I searched the web for “Change multiple values in a single power query column”, and landed on this blog from John MacDougall from howtoexcel.org that was just the ticket. John used a Power Query function that iterates through a two column cross reference table. One by one, the function iterates through the different possible find and replace strings, row by row.
You establish a Find and Replace table that looks something like this:
This solved my first and third issue; but I still needed to address how to handle the surrounding characters in the string that were no longer needed.
In order to ignore the surrounding store numbers and transaction codes, you’ll notice above that I added the carrot (^) characters surrounding my ‘Replace’ value column.
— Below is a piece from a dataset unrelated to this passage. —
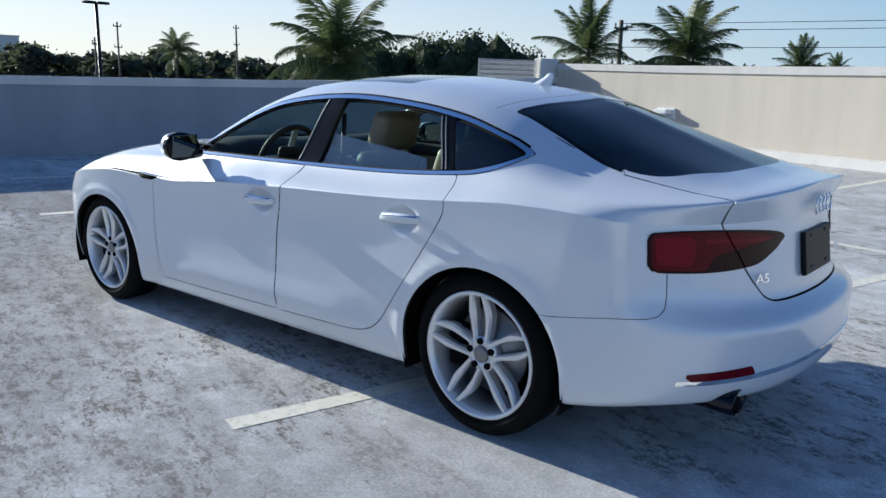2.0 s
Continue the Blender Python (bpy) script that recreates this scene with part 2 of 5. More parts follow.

Using this as a delimiter I am able to isolate the key descriptor of the business, and establish division between all the data that surrounds my new replaced business name. Next I simply split ‘by each occurrence’ of my custom delimiter the ^ character, and am left with three columns.
All worked well for the the merchant codes that needed replacement, however I needed to now adjust for the merchant names that did not need to be changed.
To address the no-change merchant names, I needed a custom column that would simply check for null in the center (no split results) and replace that with the original text found in the first column.
With the above function and a simple delimiter, I was able to find and replace over 10,000-20,000 merchant ID’s with the appropriate business name.
John was kind enough to warn me that I might run into performance issues on larger datasets and to split columns when at all possible. I couldn’t solve this problem with split columns, but I do suggest for large data sets that if possible, you consider establishing a table merge to eliminate the need for the function to iterate over every cell in the column.